Non si può trovare la natura di Buddha con la vivisezione. La realtà non può essere afferrata dalla mente discorsiva o senziente. Osservare di momento in momento il respiro, osservare la postura è la vera natura. Non ci sono altri segreti oltre a questo. (Shunryu Suzuki Roshi – Mente Zen, mente di principiante)
Sia che venga intesa come un processo di comprensione graduale, che come accadimento repentino, la meditazione non può essere definita agevolmente. Se ne possono, tuttavia, evidenziare accezioni e corrispondenze.
Corrispondenze
Vi riassumo in sintesi, cortesi visitatori, il significato di meditare: essere attenti, consapevoli, e quindi non illudersi, non prefigurarsi realtà che non esistono, non proiettare i nostri desideri o ambizioni sugli oggetti e sulle persone che ci circondano.
Meditare significa ri-entrare in contatto con la nostra natura essenziale, che siamo noi, e non qualcosa di diverso, alieno. L’incontro con questa nuova ed entusiasmante realtà ci predispone automaticamente, cioè senza sforzo, a nuovi tipi di rapporti sociali e culturali, basati sulla tolleranza e sul rispetto reciproco.
Bene, ma come realizzare tutto ciò? Se fosse stato facile vivremmo già in una specie di Eden reale. Invece sussistono alcune difficoltà che dipendono dai condizionamenti ricevuti, sin da fanciulli, dalla società nel suo complesso. Fate bene attenzione, perché non si tratta di colpevolizzare nessuno.

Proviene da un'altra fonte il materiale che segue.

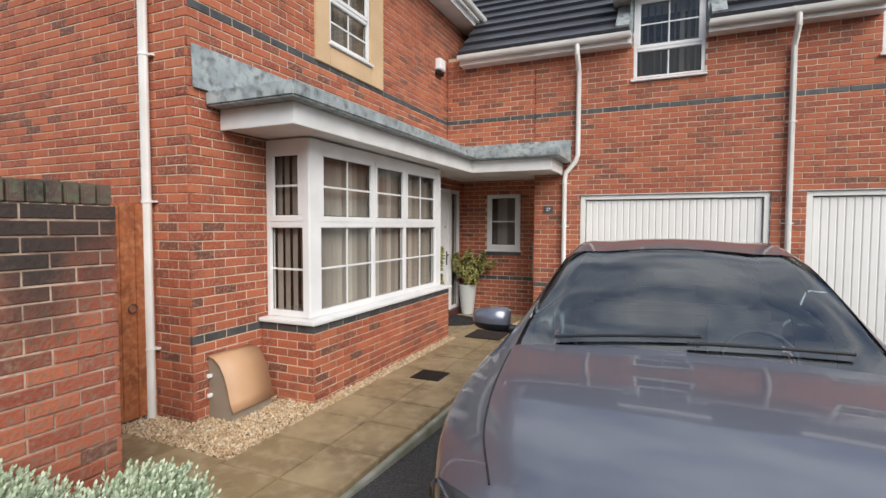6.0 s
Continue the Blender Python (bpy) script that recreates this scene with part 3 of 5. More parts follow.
window("window_wing", (XW + .0, 9.24, 3.53), Y, .82, 1.27, X, .48, "white upper window in a cream rendered surround", 2, 2, (2, 2))
blinds("vertical_blind", (XW - .17, 9.28, 3.56), Y, .76, 1.2, X, .8, "pale vertical blind inside an upper window")
sr = Mesh()
for a in ((9.0, 9.238, 3.285, 5.03), (10.062, 10.36, 3.285, 5.03), (9.238, 10.062, 3.285, 3.49), (9.238, 10.062, 4.802, 5.03)):
    sr.box((XW - .03, a[0], a[2]), (XW + .022, a[1], a[3]), CREAM, .004)
tagged(sr.made("trim"), "cream rendered panel round the upper window", "trim", kind="structure")
for i, (W_, lab) in enumerate(((W1, "white upper window breaking the eaves, blinds inside"), (W2, "white upper window breaking the eaves, pale blind inside"))):
    h = 4.80 - 3.65
    window("window_%d" % (i + 1), (W_[0], YG + .02, 3.65), X, W_[1] - W_[0], h, (0, -1, 0), .42, lab, 2, 2, (2, 1), sill=.07)
    blinds("vertical_blind", (W_[0] + .05, YG + .19, 3.68), X, W_[1] - W_[0] - .1, h - .1, (0, -1, 0), 1.1 if i == 0 else .25, "vertical blind inside an upper window")
    dm = empty("dormer", (W_[0], YG, 4.8))
    iv = dm.matrix_world.inverted()
    r_ = Mesh()
    r_.box((W_[0] - .34, 12.17, 5.0), (W_[1] + .34, 14.0, 5.05), LEAD, .01)
    r_.made("roof", dm)
    f_ = Mesh()
    f_.box((W_[0] - .30, 12.21, 4.83), (W_[1] + .30, 12.24, 5.0), FASCIA, .004)
    f_.box((W_[0] - .30, 12.24, 4.83), (W_[1] + .30, 13.3, 4.85), FASCIA)
    f_.box((W_[0] - .30, 12.24, 4.85), (W_[0] - .27, 13.9, 5.0), FASCIA)
    f_.box((W_[1] + .27, 12.24, 4.85), (W_[1] + .30, 13.9, 5.0), FASCIA)
    f_.made("fascia", dm)
    for x in (W_[0] - .05, W_[1] + .01):
        Mesh().prism([(x, YG - .03, 4.15), (x, YG - .03, 4.86), (x, 13.2, 4.86)], (.04, 0, 0), LEAD).made("cheek", dm)
    for sg, x in ((-1, W_[0] - .05), (1, W_[1] + .05)):
        Mesh().prism([(x, 12.23, 4.31), (x + sg * .18, 12.23, 4.31), (x + sg * .18, 12.8, 4.83), (x, 12.8, 4.83)], (0, -.03, .045), LEAD).made("flashing", dm)
    for k_ in dm.children:
        k_.matrix_parent_inverse = iv
    tagged(dm, "flat-roofed dormer with white fascia and lead cheeks", "dormer", group="dormers")


def garage_door(name, x0, x1, label):
    e = empty(name, ((x0 + x1) / 2, YG + .12, ground_z(YG)))
    iv = e.matrix_world.inverted()
    yb, zb = YG + .06, ground_z(YG + .1)
    b = Mesh()
    b.box((x0, yb - .03, zb), (x0 + .07, yb + .06, 2.02), GARAGE_WHITE, .004)
    b.box((x1 - .07, yb - .03, zb), (x1, yb + .06, 2.02), GARAGE_WHITE, .004)
    b.box((x0 + .07, yb - .03, 1.95), (x1 - .07, yb + .06, 2.02), GARAGE_WHITE, .004)
    b.made("frame", e)
    p = Mesh()
    n_ = 26
    w = (x1 - x0 - .16) / n_
    vs = []
    for i in range(n_):
        a = x0 + .08 + i * w
        for dx, dy in ((0, .012), (.012, 0), (w - .014, 0), (w - .002, .012)):
            vs.append((a + dx, yb + .01 + dy))
    vs.append((x1 - .08, yb + .022))
    k_ = len(vs)
    p.add([(x, y, zb + .05) for x, y in vs] + [(x, y, 1.93) for x, y in vs], [(i, i + 1, k_ + i + 1, k_ + i) for i in range(k_ - 1)], GARAGE_WHITE)
    p.box((x0 + .08, yb + .03, zb + .03), (x1 - .08, yb + .05, 1.94), GARAGE_WHITE)
    p.made("panel", e)
    Mesh().box((x0 + .08, yb + .0, zb), (x1 - .08, yb + .03, zb + .045), BLACK).made("seal", e)
    for q in e.children:
        q.matrix_parent_inverse = iv
    return tagged(e, label, "garage door", group="garage doors", kind="structure")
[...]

Le tecniche per meditare non sono la meditazione, cioè non bisogna confonderle con quello stato meditativo che si consegue quando una certa tecnica ha successo. Le tecniche sono artifici, modesti trucchi per indurci a dirigere di tanto in tanto la nostra attenzione verso noi stessi, in modo da poter esplorare il proprio, personale ed esclusivo, mondo interiore.
Tuttavia, sarà bene precisarlo, la meditazione non è introspezione. Infatti, in ultima analisi la tecnica meditativa diventa “osservazione”.

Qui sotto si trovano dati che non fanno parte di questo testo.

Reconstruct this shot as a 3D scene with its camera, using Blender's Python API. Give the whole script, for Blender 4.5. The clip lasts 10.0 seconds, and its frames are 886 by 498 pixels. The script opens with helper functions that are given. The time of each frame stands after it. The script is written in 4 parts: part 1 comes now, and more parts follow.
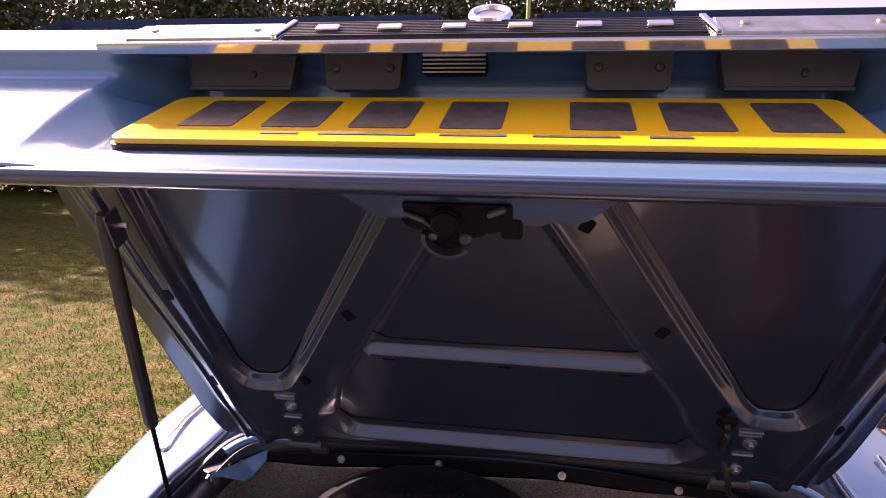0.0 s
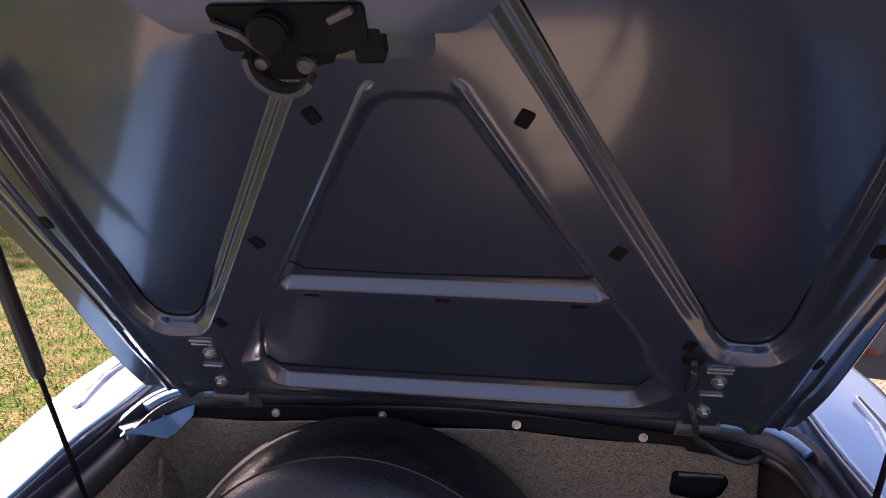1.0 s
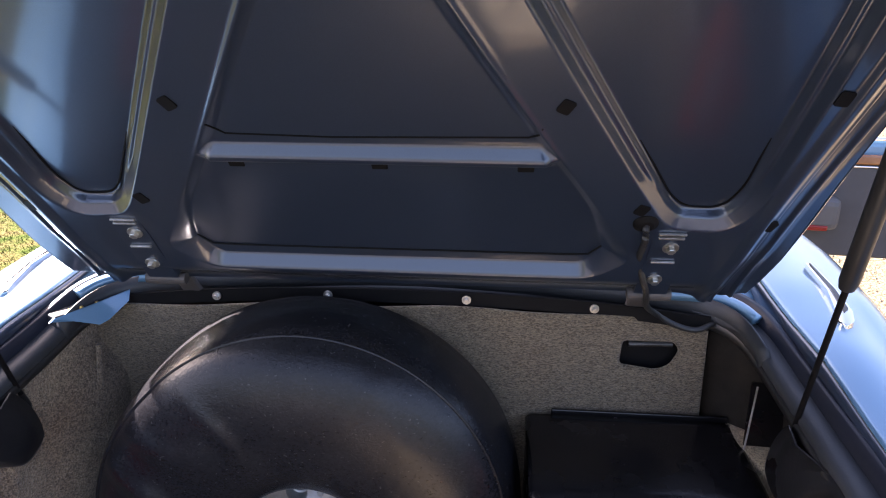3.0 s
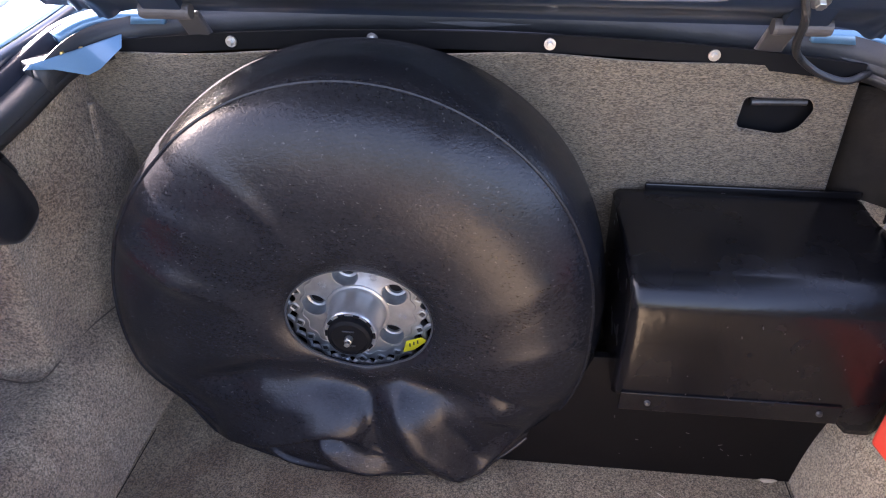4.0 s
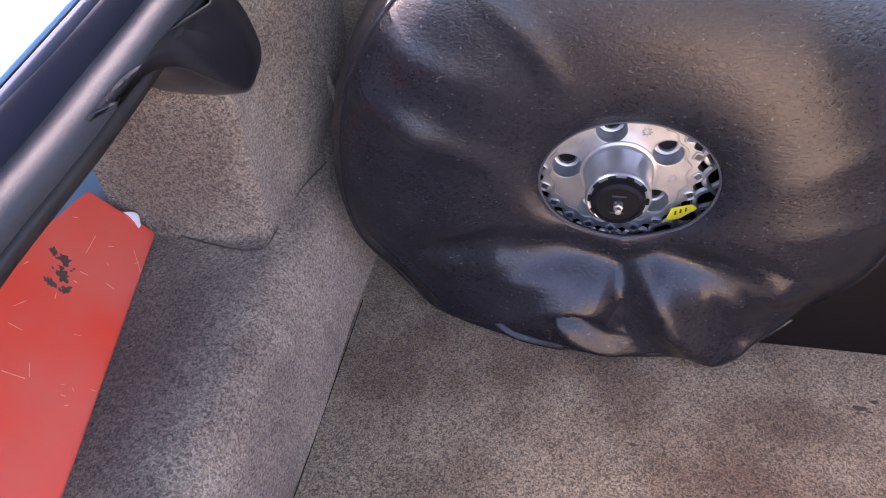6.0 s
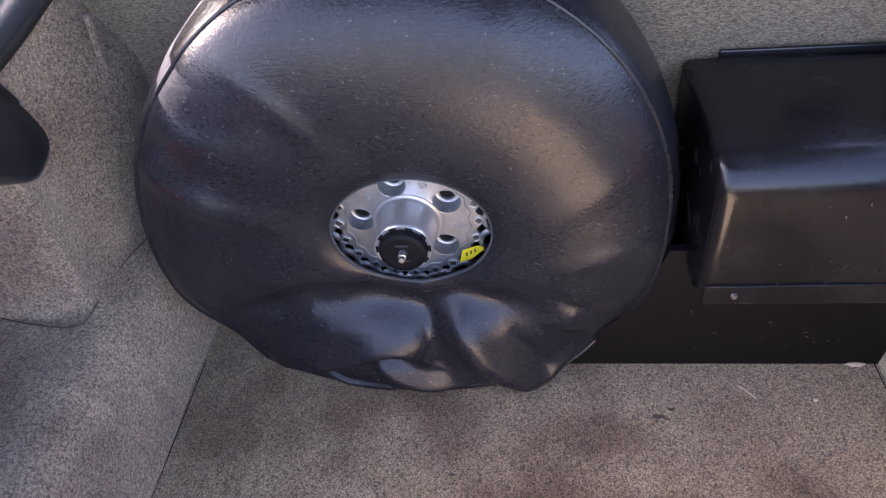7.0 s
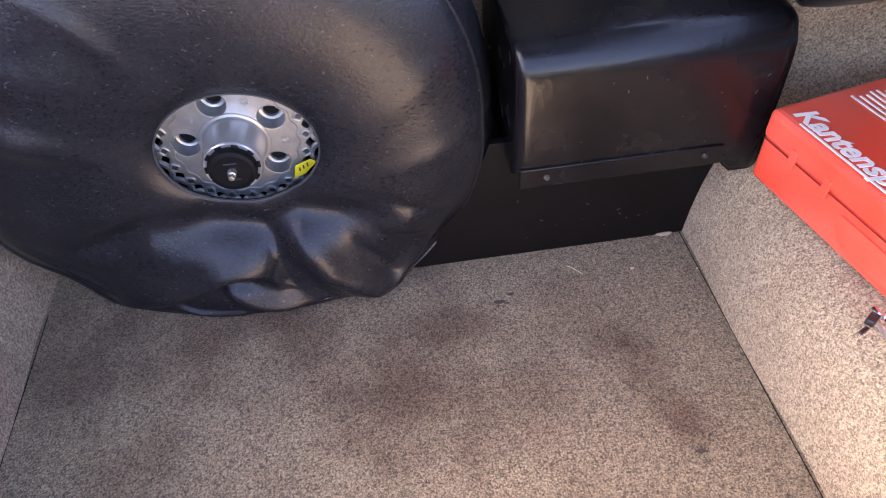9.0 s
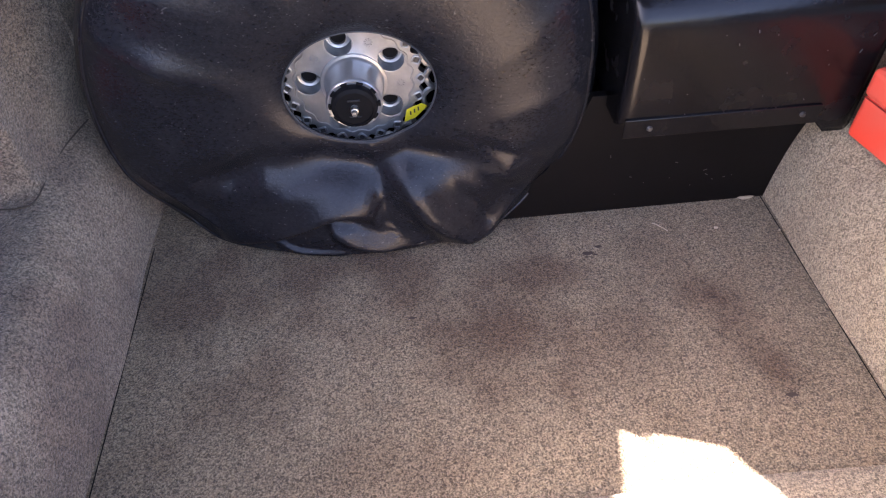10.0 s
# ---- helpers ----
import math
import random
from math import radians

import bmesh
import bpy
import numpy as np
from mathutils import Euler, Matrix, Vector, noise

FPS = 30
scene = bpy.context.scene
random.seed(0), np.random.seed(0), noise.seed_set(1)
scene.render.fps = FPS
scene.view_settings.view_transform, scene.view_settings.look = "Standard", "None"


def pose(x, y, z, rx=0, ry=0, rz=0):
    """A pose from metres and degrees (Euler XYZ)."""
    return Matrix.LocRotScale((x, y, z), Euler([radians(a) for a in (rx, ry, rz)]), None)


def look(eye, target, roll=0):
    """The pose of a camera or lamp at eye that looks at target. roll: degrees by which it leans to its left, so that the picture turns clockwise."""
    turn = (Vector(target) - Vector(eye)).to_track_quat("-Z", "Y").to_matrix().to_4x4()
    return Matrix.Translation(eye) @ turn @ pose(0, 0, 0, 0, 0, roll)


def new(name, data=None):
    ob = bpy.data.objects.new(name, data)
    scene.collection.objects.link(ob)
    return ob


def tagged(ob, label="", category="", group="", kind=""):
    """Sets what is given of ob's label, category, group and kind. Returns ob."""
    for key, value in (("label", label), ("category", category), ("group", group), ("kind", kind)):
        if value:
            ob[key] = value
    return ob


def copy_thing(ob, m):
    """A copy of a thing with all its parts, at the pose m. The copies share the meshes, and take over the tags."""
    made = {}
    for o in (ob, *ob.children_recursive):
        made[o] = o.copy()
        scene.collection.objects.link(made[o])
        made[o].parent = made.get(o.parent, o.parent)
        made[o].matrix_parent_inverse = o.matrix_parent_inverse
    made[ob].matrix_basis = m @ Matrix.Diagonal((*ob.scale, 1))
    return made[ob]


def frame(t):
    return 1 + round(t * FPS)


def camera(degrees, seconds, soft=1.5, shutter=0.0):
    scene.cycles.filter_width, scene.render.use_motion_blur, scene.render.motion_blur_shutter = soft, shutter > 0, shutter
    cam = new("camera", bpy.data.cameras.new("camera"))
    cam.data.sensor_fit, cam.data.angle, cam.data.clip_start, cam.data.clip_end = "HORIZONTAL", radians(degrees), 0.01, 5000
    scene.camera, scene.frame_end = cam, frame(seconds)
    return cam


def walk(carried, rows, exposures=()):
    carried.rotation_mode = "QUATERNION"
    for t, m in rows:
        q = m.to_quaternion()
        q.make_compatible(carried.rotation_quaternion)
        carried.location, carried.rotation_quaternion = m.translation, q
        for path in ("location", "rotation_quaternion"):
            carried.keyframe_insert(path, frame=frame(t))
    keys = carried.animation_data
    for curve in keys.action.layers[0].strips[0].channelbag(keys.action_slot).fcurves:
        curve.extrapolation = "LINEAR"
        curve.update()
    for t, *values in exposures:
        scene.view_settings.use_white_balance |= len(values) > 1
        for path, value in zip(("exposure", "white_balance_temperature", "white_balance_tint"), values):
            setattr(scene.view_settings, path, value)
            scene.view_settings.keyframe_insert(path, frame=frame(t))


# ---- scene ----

In un primo frangente, durante l’esercizio dell’ osservazione si distinguerà necessariamente tra l’osservatore, ovvero colui che osserva (il meditante) e l’oggetto osservato (ad esempio il flusso del respiro). Successivamente, con il procedere dell’esercizio (quando l’attenzione si protrae al di là della mera identificazione) o, come dicono i buddisti, dell’assorbimento (della concentrazione), osservatore ed oggetto osservato smetteranno di esistere l’uno indipendentemente dall’altro. Si creerà una sintesi completa e armoniosa. Si avrà dapprima la netta sensazione di una perfetta sincronia tra i due (corpo-mente e respiro). Successivamente, solleciti nel favorire una disposizione d’animo umile e ricettiva, interverrà un nuovo modo di essere che potremmo spiegare o indicare solo con alcune metafore: colui che agisce senza agire, senza originare reazioni illusorie, lungo un sentiero privo di tracciato, senza inizio, ma nemmeno fine.
Al contrario di quel che ci si attenderebbe si percepirà una sensazione di distacco, ma solo in termini relativi. Cioè contrapposta alla usuale e stressante adesione emotiva causata da una impropria identificazione. In realtà sarebbe meglio descriverla come una sensazione di unione ad un livello partecipativo differente e qualitativamente più elevato, di compassione e coerenza. Si farà strada la consapevolezza che noi in realtà non siamo limitati a quel piccolo io, egoista perché spaventato, e sovente persino litigioso. Al contrario, nel cogliere il senso più profondo e illimitato della realtà, riusciremo finalmente a concepire nuove parvenze, minuscoli frammenti di verità.